Pomeroy-Mason Bridge: Too much
If I read the numbers right, about 10,500 cars cross the old Pomeroy-Mason Bridge (background) each day. I suspect many of them are Meigs County, Ohio, residents on their way to the Wal-Mart Supercenter on the West Virginia side of the Ohio River. The old bridge has two lanes. It opened in 1928. According to the National Bridge Inventory, it is listed as "structurally deficient." No doubt it is also functionally obsolete. It has a sufficiency rating of 2. That is the same rating as the bridge over the Guyandotte River in Huntington that was closed for structural problems, and it's the same rating as the pink bridge near Ritter Park.
Going up and down the river for some comparisons, about 25,500 cars use the four-lane Silver Memorial Bridge daily between Gallipolis, Ohio, and Point Pleasant, W.Va. About 16,000 a day use Huntington's East End bridge. And about 2,600 use the two-lane William S. Ritchie Bridge over the Ohio River at Ravenswood.
The Silver Memorial and Ritchie bridges are plain old steel bridges, while the East End bridge uses the cable stay design.
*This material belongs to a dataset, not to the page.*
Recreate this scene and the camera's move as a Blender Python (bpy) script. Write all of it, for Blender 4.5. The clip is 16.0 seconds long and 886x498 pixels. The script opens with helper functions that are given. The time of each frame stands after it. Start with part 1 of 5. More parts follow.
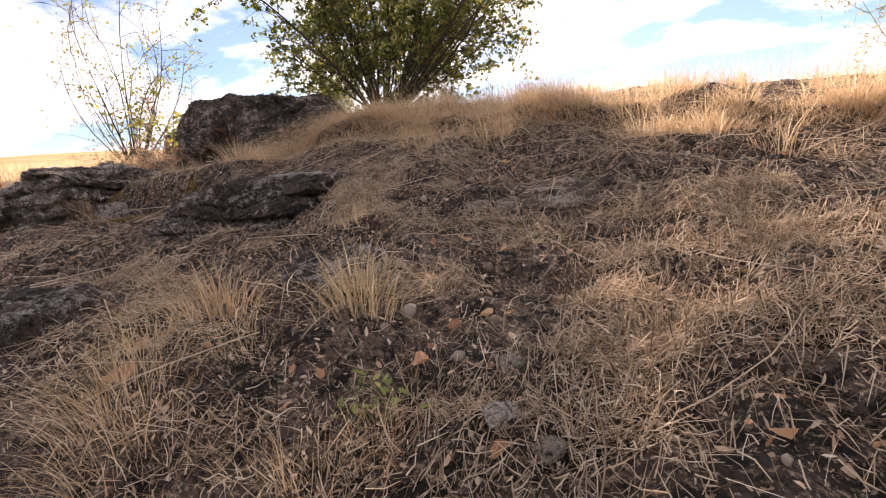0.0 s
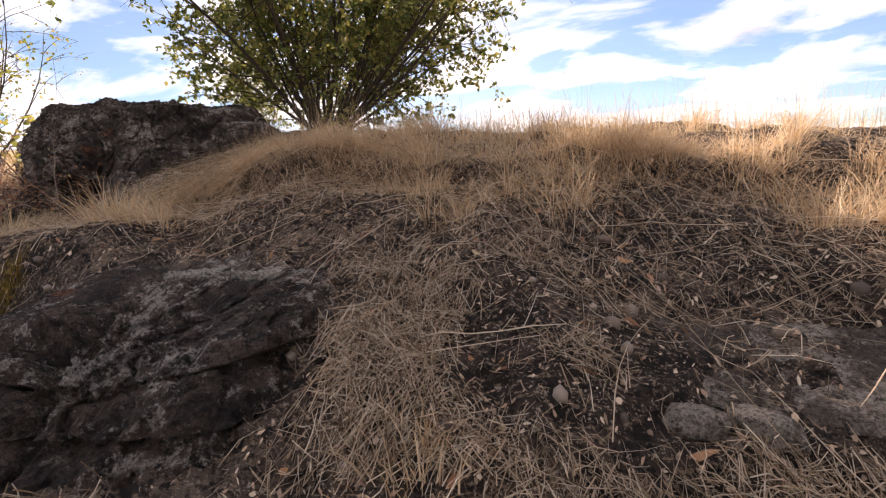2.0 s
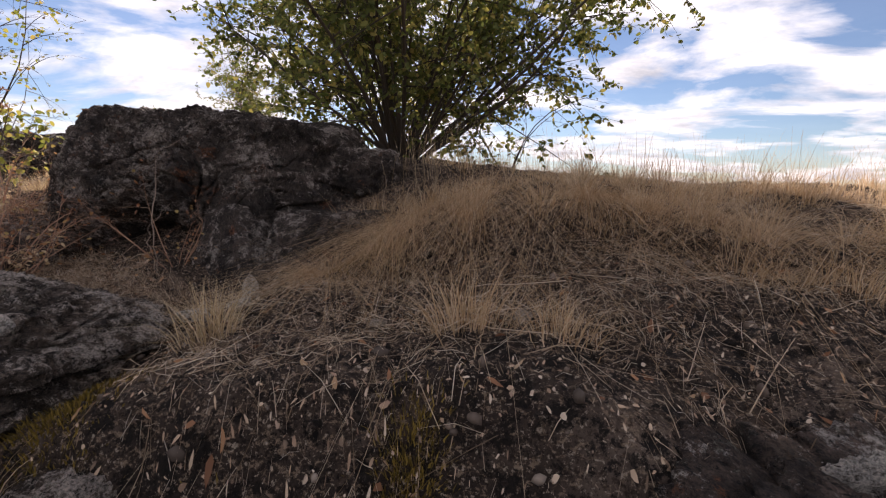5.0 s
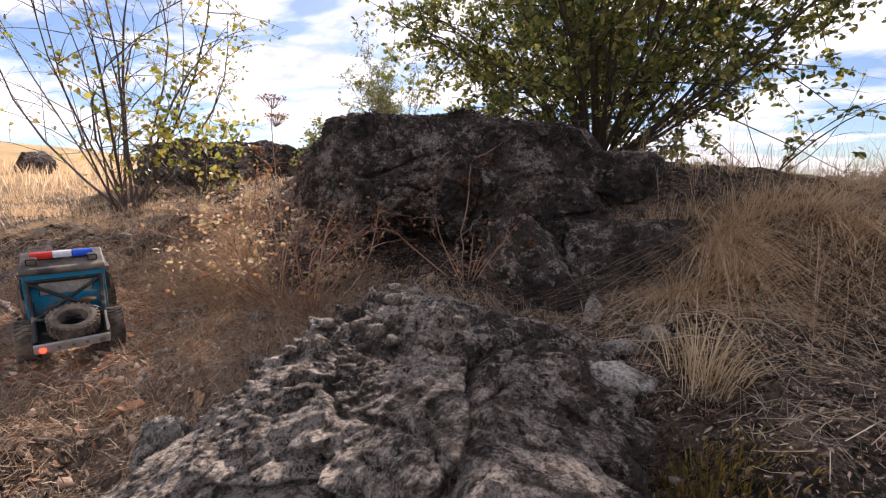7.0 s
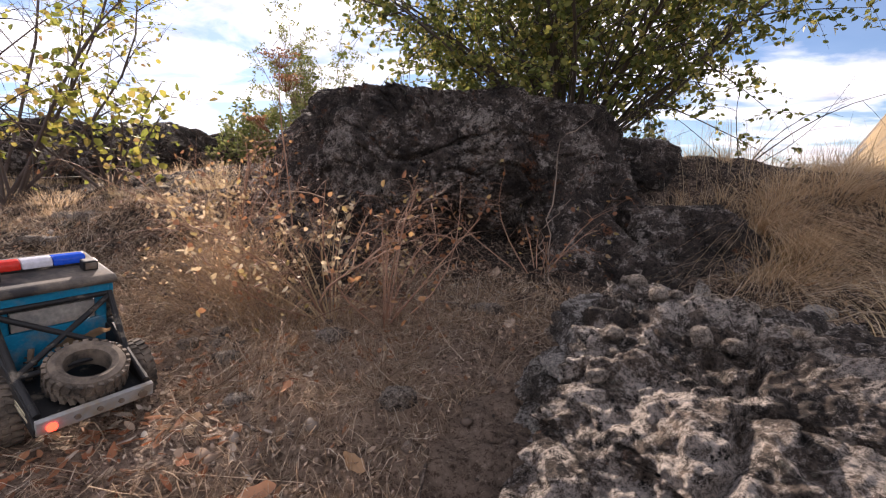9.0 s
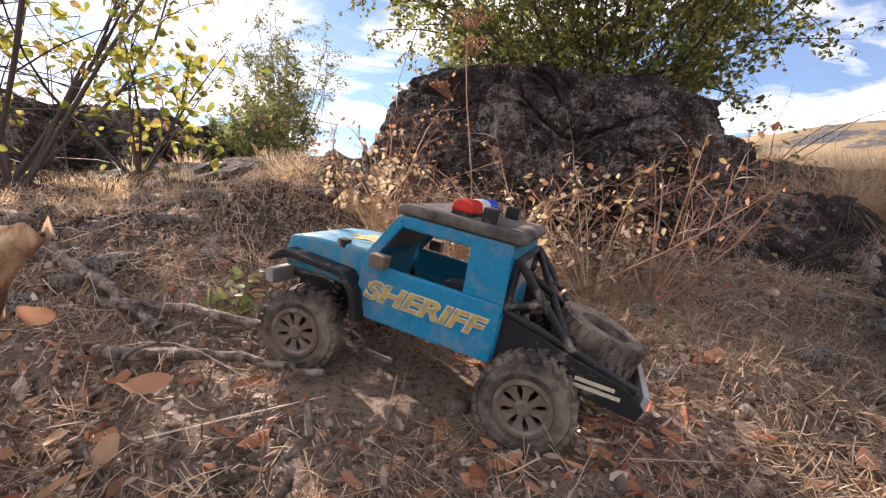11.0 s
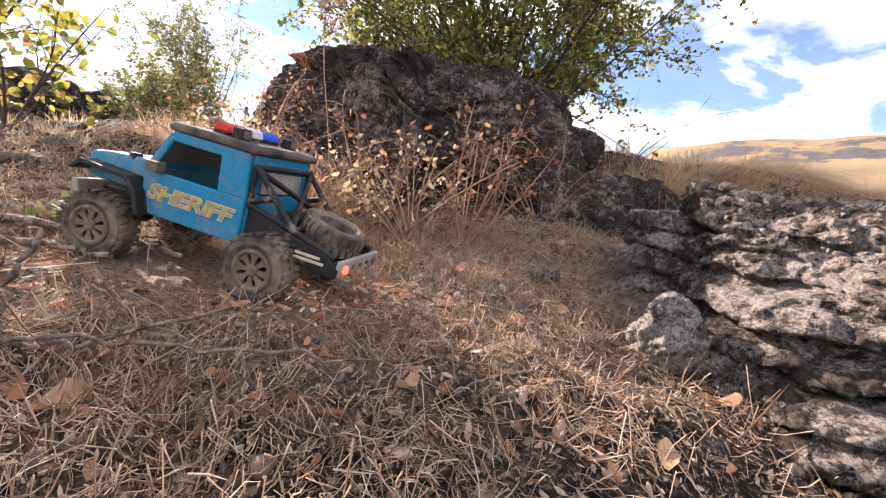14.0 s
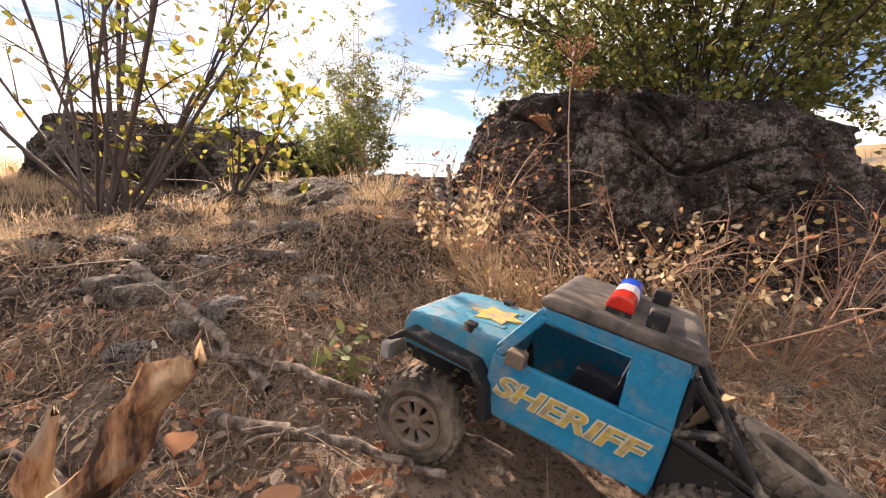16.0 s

When the Ohio Department of Transportation decided to replace the Pomeroy-Mason Bridge, it went with the cable stay design, just as it did in Ironton to replace the old Ironton-Russell Bridge (sufficiency rating 7.2).
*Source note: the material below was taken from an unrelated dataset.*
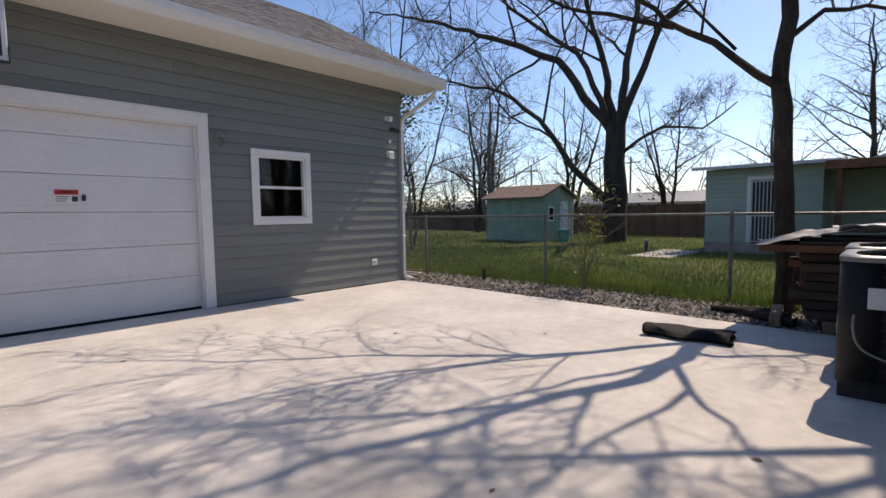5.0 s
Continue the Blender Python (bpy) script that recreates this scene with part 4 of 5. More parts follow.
def crumpled(x0, x1, y0, y1, n, height, seed):
    """A creased sheet laid over the pile; height gives its level at (x, y)."""
    b = bmesh.new()
    rows = []
    for i in range(n + 1):
        row = []
        for j in range(n + 1):
            x, y = x0 + (x1 - x0) * i / n, y0 + (y1 - y0) * j / n
            fold = 0.075 * abs(noise.noise((x * 2.6, y * 2.2, seed))) + 0.05 * abs(noise.noise((x * 6, y * 5, seed + 3)))
            edge = 0.05 * noise.noise((x * 4, y * 4, seed + 7))
            row.append(b.verts.new((x + edge, y + edge, height(x, y) + fold)))
        rows.append(row)
    for r0, r1 in zip(rows, rows[1:]):
        for k in range(n):
            b.faces.new((r0[k], r1[k], r1[k + 1], r0[k + 1]))
    return b


for x0, x1, y0, y1, level, seed, mat, label in (
        (-0.66, 0.5, -1.05, -0.35, lambda x, y: 1.10 + 0.05 * math.sin(y * 9), 2, TARP, "crumpled pale grey plastic sheet"),
        (-0.62, 0.45, -0.42, 0.22, lambda x, y: 1.12 - 0.05 * y + 0.03 * math.sin(x * 8), 5, TARP, "crumpled pale grey plastic sheet"),
        (-0.68, 0.42, 0.05, 0.98, lambda x, y: 1.13 - 0.16 * max(0.0, y) - 0.10 * max(0.0, y - 0.6), 8, DARKTARP, "dark grey sheet sagging over the board ends")):
    tp = part("cover_sheet", crumpled(x0, x1, y0, y1, 18, level, seed), mat, pile, label, True)
    tp.modifiers.new("thickness", "SOLIDIFY").thickness = 0.006
for k, (x, y, z) in enumerate(((9.72, 2.18, 0.045), (9.95, 2.3, 0.035), (10.05, 2.48, 0.035))):
    bm = bmesh.new()
    tube(bm, [(-0.35, 0, 0), (-0.1, 0.02, 0.01), (0.15, -0.01, 0.0), (0.38, 0.02, 0.01)], [0.05, 0.055, 0.05, 0.04], 10)
    lg = part("log", bm, BARK, None, "short dark log beside the lumber pile", True)
    lg.matrix_basis = pose(x, y, z, 0, 0, 60 + k * 25)
    tagged(lg, category="log", group="logs by the lumber pile")

sb = thing("scrap_boards", "grey scrap boards lying behind the garage corner", "boards", (9.75, 9.0, 0))
for k in range(4):
    ob = part("board", solid(box, (-0.5, -0.07, 0), (0.5, 0.07, 0.03), 0.005), WOOD if k % 2 else ROCK, sb)
    ob.matrix_basis = pose(0.05 * k, 0.1 * k - 0.1, -0.01 + 0.032 * k, 2 * k, 0, 70 + 17 * k)
st = thing("wooden_stake", "short dark stake in the leaf litter", "stake", (10.45, 7.2, -0.03))
part("stake", solid(box, (-0.03, -0.03, 0), (0.03, 0.03, 0.26), 0.008), BARK, st)


# ---- chain-link fences ----
def chain_link(name, label, p0, p1, posts, h, step=0.075, r=0.0014):
    """A fence from p0 to p1 with posts at the given shares of its length."""
    p0, p1 = Vector((*p0, 0)), Vector((*p1, 0))
    run = p1 - p0
    L = run.length
    turn = math.degrees(math.atan2(run.y, run.x))
    f = thing(name, label, "fence", (p0.x, p0.y, -0.03), turn, kind="structure")
    pm = mesh_of("post", solid(tube, [(0, 0, 0), (0, 0, h), (0, 0, h + 0.03)], [0.028, 0.028, 0.012], 10), FENCEPOST, True)
    for s in posts:
        piece("post", pm, f, pose(s * L, 0, 0))
    part("top_rail", solid(tube, [(0, 0, h - 0.02), (L, 0, h - 0.02)], 0.02, 8), FENCEPOST, f, smooth=True)
    part("bottom_wire", solid(tube, [(0, 0, 0.07), (L, 0, 0.07)], 0.003, 4), FENCEWIRE, f)
    v, fc = [], []
    H = h - 0.1
    def wire(a, b):
        k = len(v)
        for p in (a, b):
            v.extend([(p[0] - r, 0.022, p[1]), (p[0] + r, 0.022, p[1]), (p[0], 0.022 + 2 * r, p[1])])
        fc.extend([(k, k + 1, k + 4, k + 3), (k + 1, k + 2, k + 5, k + 4), (k + 2, k, k + 3, k + 5)])
    x = -H
    while x < L:
        for sgn in (1, -1):
            a, b = (x, 0.07), (x + H, 0.07 + H)
            if sgn < 0:
                a, b = (x + H, 0.07), (x, 0.07 + H)
            pts = []
            for p, q in ((a, b), (b, a)):
                if p[0] < 0 or p[0] > L:
                    lim = 0 if p[0] < 0 else L
                    t = (lim - p[0]) / (q[0] - p[0])
                    if t >= 1:
                        pts = None
                        break
                    p = (lim, p[1] + (q[1] - p[1]) * t)
                pts.append(p)
            if pts and abs(pts[0][0] - pts[1][0]) > 1e-3:
                wire(*pts)
        x += step
    me = bpy.data.meshes.new("wire_mesh")
    me.from_pydata(v, [], fc)
    me.materials.append(FENCEWIRE)
    tagged(piece("wire_mesh", me, f), kind="stuff")
    return f


FENCEPOST = material("weathered_fence_steel", (0.16, 0.16, 0.155), 0.55, 0.5, vary=0.2, scale=6)
FENCEWIRE = material("fence_wire", (0.22, 0.22, 0.21), 0.5, 0.6, vary=0.1)
chain_link("fence_east", "weathered chain-link fence between drive and lawn", (10.30, 8.75), (11.0, 0.2), [0.0, 0.345, 0.695, 1.0], 1.36)
chain_link("fence_northeast", "weathered chain-link fence running on behind the garage", (10.30, 8.75), (10.1, 22.0), [0.25, 0.5, 0.75, 1.0], 1.36)
chain_link("fence_west", "galvanised chain-link fence in front of the carport", (-5.35, -4.0), (-5.15, 4.2), [0.1, 0.35, 0.6, 0.86], 1.22, 0.1, 0.0013)
chain_link("fence_west_far", "galvanised chain-link fence behind the bins", (-5.15, 4.2), (-5.2, 9.6), [0.6, 1.0], 1.22, 0.1, 0.0013)
for x, y, h in ((-5.22, 4.19, 2.0), (-5.1, 7.4, 1.86)):
    bm = bmesh.new()
    box(bm, (-0.055, -0.05, -0.05), (0.055, 0.05, h), 0.01)
    wp = part("wooden_post", bm, WOOD, None, "weathered square wooden post by the wire fence")
    wp.matrix_basis = pose(x, y, 0, 0, 1.2, 4)
    tagged(wp, category="post", group="wooden fence posts")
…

The project at Pomeroy has been plagued with problems. Likewise, the project at Ironton. Only at Pomeroy, problems came after construction on the new cable stay brige started. In Ironton, they came as ODOT tried to design a fancy new cable stay bridge to replace the old one, which opened in 1922. Construction bids came in far over ODOT's estimate.
Both cases suffer similar flaws. The replacement bridges were to big, too expensive and just too much. ODOT could have gone with a steel bridge like you see about anywhere else along the river. I'll admit I prefer the cable stay design aesthetically, but you have to consider money, too.
The new Pomeroy-Mason bridge will end up costing about $65 million. Surely, ODOT could have spent less on a steel bridge and used the savings elsewhere. Perhaps now people at the agency wish they had.